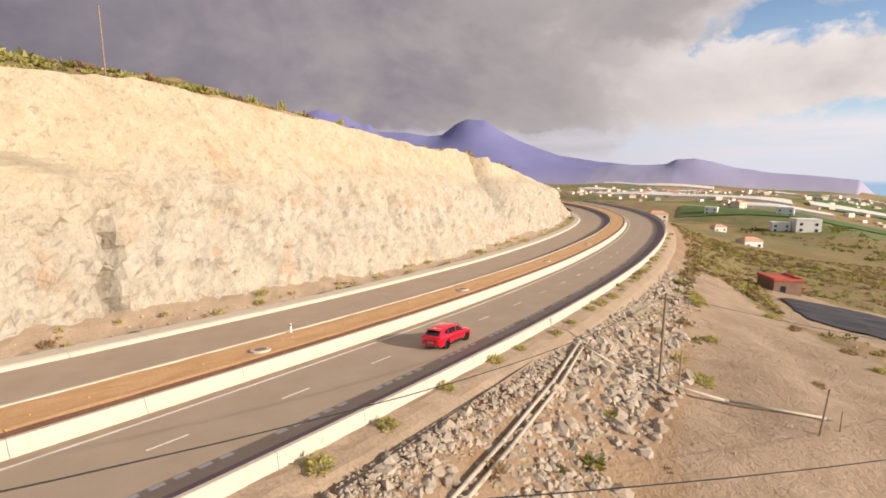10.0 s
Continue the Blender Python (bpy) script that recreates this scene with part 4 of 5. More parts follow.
def make_bushes():
    """Single bushes that can be counted: along the barriers and on the rubble."""
    rng = np.random.default_rng(5)
    kinds = []
    for mat, label, leaves in ((LEAF_YELLOW, "rounded yellow-green bush growing on the dirt verge", 260), (LEAF_DRY, "dry brown bush growing on the dirt verge", 200), (LEAF_FRESH, "leafy green bush growing at the barrier", 420)):
        shapes = []
        for _ in range(2):
            co, fa = leaf_tuft(rng, leaves, 0.85, 0.17)
            shapes.append(finish("foliage", co, fa, mat))
        kinds.append((shapes, label))
    spots = [(s, 7.45 + 0.9 * rng.random(), 0.10, rng.choice((0, 0, 0, 0, 0, 1)), rng.uniform(0.45, 1.15)) for s in (58, 66, 71, 80, 85, 88.5, 93, 97, 101.5, 106, 110.5, 113, 120, 124, 131, 135.5, 141, 147, 150.5, 156, 160, 166, 169, 173, 178, 180, 184, 187, 190, 193, 195, 199, 202, 207, 211, 216, 222, 229, 236, 246, 258)]
    spots += [(100.0, 8.0, 0.1, 0, 1.3), (88.0, 8.2, 0.0, 0, 1.25), (75, 8.3, -0.1, 0, 1.2), (64, 8.0, 0, 0, 1.2)]
    spots += [(23.2, -4.12, 0.0, 2, 0.75), (19.3, -4.05, 0.0, 2, 0.95), (21.6, -3.95, 0.0, 1, 0.6), (86.8, -4.12, 0.0, 0, 0.85), (17.2, -3.9, 0, 1, 0.8)]
    spots += [(152.0, -24.4, 0.5, 0, 1.0), (104, -24.0, 0.4, 0, 0.8), (131.5, -24.3, 0.5, 1, 1.1), (208, -24.6, 0.6, 0, 1.5), (325, -25.0, 0.5, 2, 2.2)]
    for s, o, dz, kind, size in spots:
        shapes, label = kinds[int(kind)]
        ob = new("bush", shapes[rng.integers(2)])
        ob.matrix_basis = Matrix.Translation(road_point(s, o, dz - 0.05)) @ Matrix.Rotation(rng.uniform(0, 6), 4, "Z") @ Matrix.Diagonal((size * 1.1, size * 1.1, size, 1))
        tagged(ob, label, "bush", "bushes along the road")
    for s, o, kind, size in ((163, 18.5, 0, 1.7), (160, 13.2, 1, 1.3), (171.5, 11.0, 0, 1.2), (176, 18.0, 0, 1.4), (150, 14.5, 0, 1.2), (188.5, 15.6, 0, 2.0), (191, 15.2, 0, 1.8), (194, 14.6, 0, 1.6), (134, 17, 0, 1.5), (126, 16, 1, 1.2),
                             (196, 24, 0, 1.5), (192, 26.5, 1, 1.3), (186, 31, 1, 1.4), (181, 33, 0, 1.2), (147, 33, 1, 1.3), (171, 27, 1, 1.0), (178, 15, 1, 1.3)):
        shapes, label = kinds[kind]
        p = road_point(s, o)
        ob = new("bush", shapes[rng.integers(2)])
        ob.matrix_basis = Matrix.Translation(on_land(p.x, p.y, 0.1)) @ Matrix.Rotation(rng.uniform(0, 6), 4, "Z") @ Matrix.Diagonal((size * 1.15, size * 1.15, size * 0.8, 1))
        tagged(ob, ("rounded yellow-green bush among the rubble", "dry brown bush among the rubble")[kind], "bush", "bushes on the rubble slope")
    # candelabra cactus clumps on the crest
    first = None
    for s, o, size in ((112, -46, 1.2), (166, -41.5, 1.0), (172, -42, 1.2), (188, -44, 1.4), (189.5, -45, 1.2), (193, -43, 1.0), (150, -46, 1.1), (205, -47, 1.3)):
        p = road_point(s, o)
        m = Matrix.Translation(on_land(p.x, p.y, 0.1)) @ Matrix.Rotation(s, 4, "Z") @ Matrix.Scale(size, 4)
        if first is None:
            first = empty("cactus", Matrix(), "tall pale green candelabra cactus on the crest", "cactus", "cacti on the crest")
            for k in range(14):
                a, r = rng.uniform(0, 6.28), rng.uniform(0.05, 0.75)
                part("stem", tube([(r * math.cos(a) * 0.4, r * math.sin(a) * 0.4, 0), (r * math.cos(a), r * math.sin(a), 0.5), (r * math.cos(a), r * math.sin(a), rng.uniform(1.1, 2.2))], 0.085), LEAF_YELLOW, first)
            first.matrix_basis = m
        else:
            copy_thing(first, m)


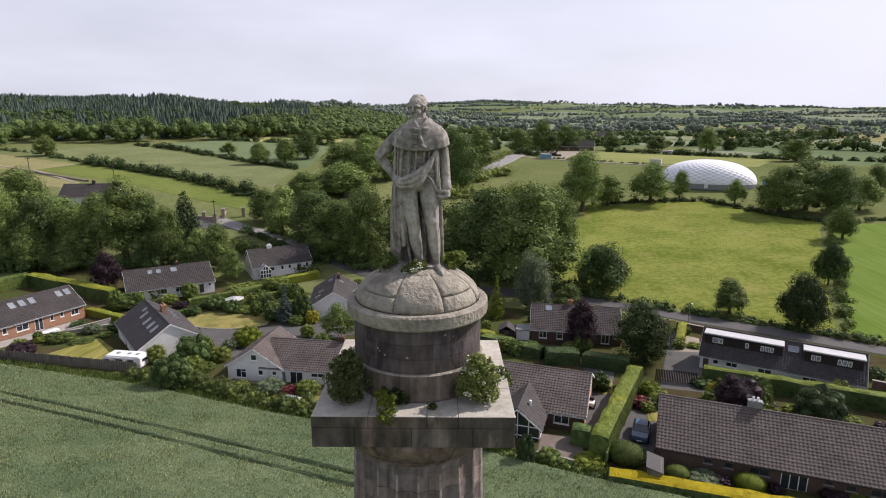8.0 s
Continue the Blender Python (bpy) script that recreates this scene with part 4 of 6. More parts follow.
# beds by the long bungalow
SHRUBS += [
    ("copper", 28.9, 36.4, 1.2, 1.9), ("copper", 33.4, 35.6, 1.6, 2.8), ("light", 35.4, 35.7, 0.7, 2.3),
    ("gold", 31.6, 55.3, 2.1, 2.1), ("copper", 32.5, 51.1, 4.7, 5.5), ("mid", 30.8, 53.4, 1, 2.2), ("red", 34.2, 53.2, 0.9, 2.2),
    ("copper", 37.3, 53.3, 1, 2.3), ("lime", 38.8, 51.5, 1.1, 2.5), ("copper", 39.9, 50.2, 1.4, 2.2), 
    ("dark", 55.8, 62.5, 1.9, 1.8), ("copper", 46.7, 48.4, 1.3, 2.1), ("lime", 43.9, 49.6, 0.9, 2.7), ("mid", 52.6, 85.5, 1.6, 3.3),
]
# beds round the oval lawn
SHRUBS += [
    ("mid", 50.9, 87.2, 1.5, 4.3), ("dark", 18.5, 57.5, 2.7, 2), ("mid", 12.2, 74.1, 1.7, 3), ("mid", 6.6, 74.7, 1.8, 3),
    ("light", -89.3, 107.8, 7.9, 7.2), ("mid", -86.6, 111.1, 5.4, 7.4), ("grey", -83.1, 109.5, 4.1, 7.3), ("mid", -38, 56.1, 1.5, 2.9),
    ("mid", -16.1, 88.3, 3.6, 5.1), ("light", -43.7, 101.6, 1.7, 4.3), ("mid", -37.9, 101.1, 2.1, 4.5), ("light", -35, 102.7, 3.4, 3),
    ("mid", -31.2, 101.9, 1.5, 3), ("dark", -36.8, 94, 2.7, 1.6), ("lime", -38.1, 92.9, 0.8, 2.1), ("dark", -39.2, 88.4, 1.7, 3.1),
]
# further beds
SHRUBS += [
    ("mid", -36.3, 87.9, 1.5, 2.8), ("dark", -30.9, 84.9, 2.8, 2.6), ("mid", -28.7, 84.4, 1.4, 2.5), ("dark", -25.9, 85.1, 3.1, 3.5),
    ("dark", -43.4, 90.9, 1.8, 3.5), ("dark", -45.8, 86.8, 1.2, 2.8), ("mid", -50.7, 96.6, 1.7, 2.6), ("light", -53.3, 93.5, 1.3, 2.6),
    ("mid", -56.6, 92.5, 1.9, 3.6), ("light", -51.1, 102.3, 1.2, 3.4), ("mid", -27.4, 94.7, 1.8, 3.2),
]


def plant_shrub(leaf, x, y, h, w, i):
    """A shrub of that leaf, height and spread; large and small ones have their own models."""
    big = 2 if w > 5 else int(w > 2.6)
    h0, w0, n0, s0 = ((1.5, 1.8, 1700, 0.10), (3.2, 4.4, 6000, 0.13), (6.0, 6.5, 14000, 0.14))[big]
    at = pose(x, y, ground_z(x, y) - 0.05, 0, 0, i * 71 % 360) @ Matrix.Diagonal((w / w0, w / w0, h / h0, 1))
    key = (leaf, big)
    if key in shrub_models:
        m = copy_thing(shrub_models[key], at)
    else:
        m = shrub_model(leaf, h0, w0, n0, s0, 80 + len(shrub_models))
        shrub_models[key] = m
        m.matrix_basis = at
    return tagged(m, SHRUB_LABEL[leaf], "shrub")


def clipped_bush(leaf, x, y, h, w, label, seed, long=1.0, turn=0.0):
    """A bush shorn to a smooth mound."""
    t = thing("clipped_bush", pose(x, y, ground_z(x, y) - 0.05, 0, 0, turn), label, "shrub")
    stem = bmesh.new()
    tube(stem, (0, 0, -0.1), 0.06, (0, 0, h * 0.5), 0.03, 6)
    part("stem", stem, BARK, t)
    rng = np.random.default_rng(seed)
    size = np.array((w * long / 2, w / 2, h * 0.55))
    n = int(700 * w * h)
    d = ball_points(n, rng)
    lump = np.array([1 + 0.05 * noise.noise(Vector(q) * 2.2 + Vector((seed, 0, 0))) + 0.035 * noise.noise(Vector(q) * 6) for q in d])
    lv, lf = cards(d * size * (lump * rng.uniform(0.93, 1.05, n))[:, None] + np.array((0, 0, h * 0.44)), d, 0.10, 0.5, rng=rng)
    ball = bmesh.new()
    bmesh.ops.create_icosphere(ball, subdivisions=4, radius=0.93)
    ball.verts.ensure_lookup_table()
    core = np.array([v.co[:] for v in ball.verts]) * size + np.array((0, 0, h * 0.44))
    core_f = np.array([[v.index for v in f.verts] for f in ball.faces])
    ball.free()
    v = np.concatenate([lv, core])
    v[:, 2] = np.maximum(v[:, 2], -0.05)
    c = from_arrays("crown", v.tolist(), lf.tolist() + (core_f + len(lv)).tolist(), FOLIAGE[leaf])
    c.parent = t
    return t


for i, row in enumerate(SHRUBS):
    plant_shrub(*row, i)


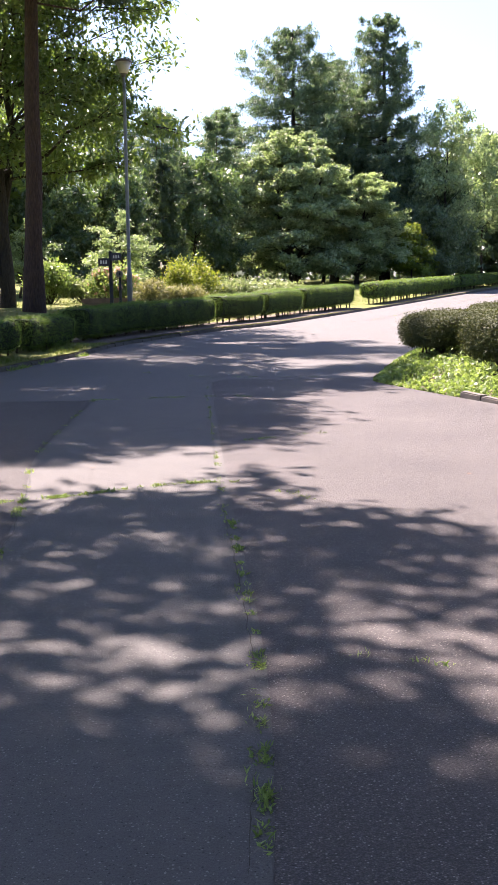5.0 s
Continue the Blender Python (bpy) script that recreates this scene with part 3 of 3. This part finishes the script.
def surface_points(rings, rng, density):
    a, b = rings[:-1], rings[1:]
    a2, b2 = np.roll(a, -1, axis=1), np.roll(b, -1, axis=1)
    P = np.stack([a, b, b2, a2], axis=2).reshape(-1, 4, 3)
    nrm = np.cross(P[:, 2] - P[:, 0], P[:, 3] - P[:, 1])
    area = np.linalg.norm(nrm, axis=1) / 2
    nrm /= 2 * area.reshape(-1, 1) + 1e-9
    cen = rings.mean(axis=1)
    mid = P.mean(axis=1)
    ref = np.repeat((cen[:-1] + cen[1:]) / 2, rings.shape[1], axis=0)
    flip = np.einsum("ij,ij->i", nrm, mid - ref) < 0
    nrm[flip] *= -1
    k = rng.poisson(area * density)
    i = np.repeat(np.arange(len(P)), k)
    u, v = rng.uniform(size=(2, len(i), 1))
    Q = P[i]
    p = (Q[:, 0] * (1 - u) + Q[:, 1] * u) * (1 - v) + (Q[:, 3] * (1 - u) + Q[:, 2] * u) * v
    return p, nrm[i]


def ring_mesh(name, rings, material):
    n, m, _ = rings.shape
    i = np.arange(n * m).reshape(n, m)
    j = np.roll(i, -1, axis=1)
    f = np.stack([i[:-1], j[:-1], j[1:], i[1:]], axis=-1).reshape(-1, 4)
    return mesh_from(name, rings.reshape(-1, 3), [tuple(q) for q in f.tolist()] + [tuple(i[0].tolist()), tuple(i[-1][::-1].tolist())], material, True)


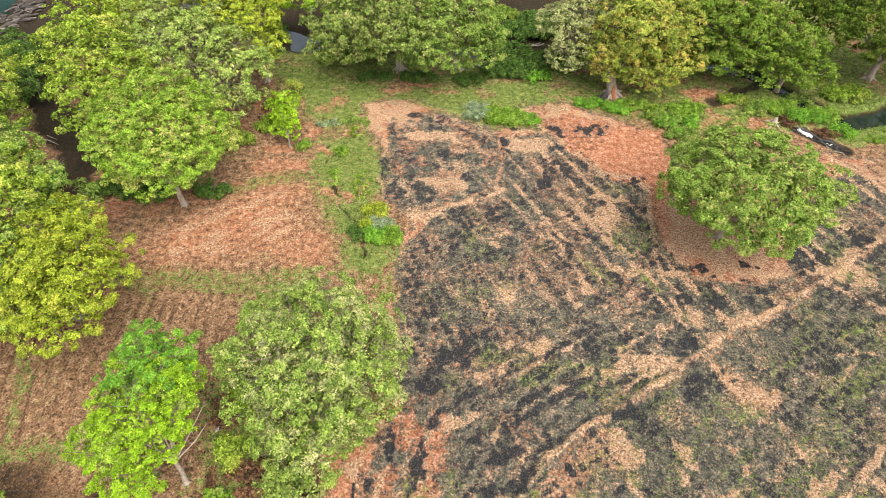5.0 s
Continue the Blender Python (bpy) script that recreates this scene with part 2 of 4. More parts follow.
BURN_E = [(-2, 60.4), (7, 64.6), (8.5, 76), (14, 77.6), (18.7, 71.9), (22.4, 67.4), (26.8, 66.4), (26.6, 59), (26.2, 55.2), (29.3, 50.7), (37, 49.3), (41.5, 51.8), (44.9, 60.4), (52.1, 67.8), (56.6, 68.5), (62.5, 61.2), (50.9, 54.5), (44.6, 49.9), (27.4, 39.9), (17.6, 33.7), (10.8, 29.2), (4.5, 22.7), (0, 18.3), (-7.5, 18.3), (-7.1, 25.6), (-5.8, 32.8), (-5.7, 41.2), (-6.1, 49.3), (-5, 55.3)]
PLOT_S = [(27.3, 39.5), (44.4, 49.4), (50.6, 53.9), (63.2, 61.2), (103.8, 81.2), (86.5, 37.4), (51.7, 13.4), (0.1, 13), (1.1, 18.9), (5, 22.6), (11.4, 28.8), (17.5, 33.4)]
ORANGE_NE = [(18.8, 72.6), (25.1, 78.5), (31.1, 78.9), (32.2, 72.8), (30.6, 66.2), (33.2, 60.2), (26.9, 56.8), (27.4, 66.2), (22.5, 68)]
ORANGE_W = [(-39.0, 54.7), (-34.3, 60.5), (-27.9, 64.8), (-20.9, 64.9), (-17.9, 57.8), (-21.0, 53.0), (-31.5, 50.9), (-39.1, 51.0)]
ORANGE_SW = [(-11, 29), (-6.8, 31), (-6.8, 28.4), (-8.8, 25.2), (-10.9, 23.7), (-13.1, 19.8), (-15.1, 18.6), (-16.7, 18.6), (-13.5, 22.3), (-11.4, 25.4)]
MULCH_W = [(-75.6, 43.9), (-49.8, 42.4), (-37.6, 47), (-27.5, 47.1), (-23.7, 42.7), (-23.2, 36.3), (-28.9, 34.7), (-34.8, 33.2), (-36.6, 29.7), (-64.3, 27.5)]
MULCH_SW = [(-63.4, 26.2), (-35.2, 29.1), (-29.7, 25.3), (-25.5, 23), (-19.4, 18.6), (-14, 12.9), (-54, 12.6)]
TAN_S = [(6.0, 24.1), (8.6, 26.8), (12.2, 29.6), (14.6, 31.3), (16.3, 31.3), (16.8, 29.6), (18.0, 28.5), (16.1, 26.9), (14.5, 27.4), (10.4, 24.1), (5.5, 20.8)]
TAN_CROSS = [(27.6, 39.5), (30.6, 39.2), (31.7, 37.2), (34.2, 35.9), (33.1, 33.6), (30.7, 32.4), (29.2, 33.9), (28.8, 36.5)]
TAN_E = [(26.2, 55.2), (32.2, 59.3), (39.2, 56.4), (41.7, 54.3), (37.3, 53.2), (29.3, 53)]
TAN_N = [(8.8, 74.6), (13.5, 77.5), (16.1, 75.7), (14.4, 72.8), (10, 72.5)]
TAN_TOP = [(-12.8, 83.8), (-6.4, 85), (1.3, 81.2), (5.8, 78.2), (3, 73.8), (-4.1, 73.7), (-7.8, 77.2), (-8.4, 72.2), (-10.4, 75)]
TAN_MOUND = [(5.7, 48.9), (7.4, 49.4), (8.3, 46.6), (6.8, 45.2), (5.8, 46.6)]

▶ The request
From the line that contains "finishes the script." through the line that contains "return p, nrm[i]", reproduce every line exactly, both end lines included.

▶ Written solution
Continue the Blender Python (bpy) script that recreates this scene with part 3 of 3. This part finishes the script.
def surface_points(rings, rng, density):
    a, b = rings[:-1], rings[1:]
    a2, b2 = np.roll(a, -1, axis=1), np.roll(b, -1, axis=1)
    P = np.stack([a, b, b2, a2], axis=2).reshape(-1, 4, 3)
    nrm = np.cross(P[:, 2] - P[:, 0], P[:, 3] - P[:, 1])
    area = np.linalg.norm(nrm, axis=1) / 2
    nrm /= 2 * area.reshape(-1, 1) + 1e-9
    cen = rings.mean(axis=1)
    mid = P.mean(axis=1)
    ref = np.repeat((cen[:-1] + cen[1:]) / 2, rings.shape[1], axis=0)
    flip = np.einsum("ij,ij->i", nrm, mid - ref) < 0
    nrm[flip] *= -1
    k = rng.poisson(area * density)
    i = np.repeat(np.arange(len(P)), k)
    u, v = rng.uniform(size=(2, len(i), 1))
    Q = P[i]
    p = (Q[:, 0] * (1 - u) + Q[:, 1] * u) * (1 - v) + (Q[:, 3] * (1 - u) + Q[:, 2] * u) * v
    return p, nrm[i]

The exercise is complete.